The Broken Hearts Gallery  – Film Review

The Broken Hearts Gallery  – Film Review
by Hugh Maguire

Director: Natalie Krinsky
Writer: Natalie Krinsky (screenplay)
Stars: Geraldine Viswanathan, Dacre Montgomery, Utkarsh Ambudkar

This would make a good date movie – perhaps a second date when you may already have sussed out the humour level of your intended partner – and only if you are somewhere between 15 and 25.  On the other hand, on a rainy duvet afternoon it could go down comfortably too – good looking people, in good looking settings, everything coming out amicably.  Essentially an extended version of 1990’s sitcom, Friends with a smattering of current diversity protocols, the odd Lesbian kiss, regular references to masturbation and vibrators, dramatic New York shots worthy of Woody Allen, as well as a steady consumption of whiskey which out drinks Doc Boone in Stagecoach (1939).
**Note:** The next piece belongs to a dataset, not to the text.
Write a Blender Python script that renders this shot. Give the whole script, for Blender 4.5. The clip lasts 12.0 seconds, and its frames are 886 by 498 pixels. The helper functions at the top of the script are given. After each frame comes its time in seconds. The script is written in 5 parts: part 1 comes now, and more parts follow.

Lucy Gulliver is the heroine, a sometimes irritating and perhaps self-satisfied presence on screen, is an abject hoarder who retains numerous small mementoes of her many dates and life’s encounters, a not uncommon scenario.  And indeed in the successful novel A Gentleman in Moscow, the narrator notes how we come to hold our dearest possessions more closely than our dearest friends.’  Literally falling out of an uptown art gallery, Lucy imposes herself on the off-the-Richter scale good looking and likeable, Nick, who improbably is developing a high-end hipster hotel in which she establishes a gallery for the heartbroken who can deposit their own mementoes.  In fact, Nick is further like Count Rostov, in being able to go through his bedroom clothes closet to a secret room, for yet more whiskey!  The ups and downs of getting their joint enterprise off the ground and the manner in which Nick and Lucy learn to let go is the basis of the simple narrative.

Funnily enough, the idea is not as quirky and ‘right on’ as the writer and director may think.  There is actually a long-established Museum of Broken Relationships in Zagreb which explores the same thing.  It essentially collects and displays objects from former lovers and the associated stories of break up and heartbreak.

There are deeper questions in the film, on why we hold onto things and while these depths are hinted at they are not explored too deeply or disturbingly.  No heart is seriously broken throughout the movie and in spite of some near misses and misunderstandings, the affluent beautiful people find their inevitable happy ending. Benefiting from some good comic timing and teamwork, it provides respite from our pervading COVID gloom.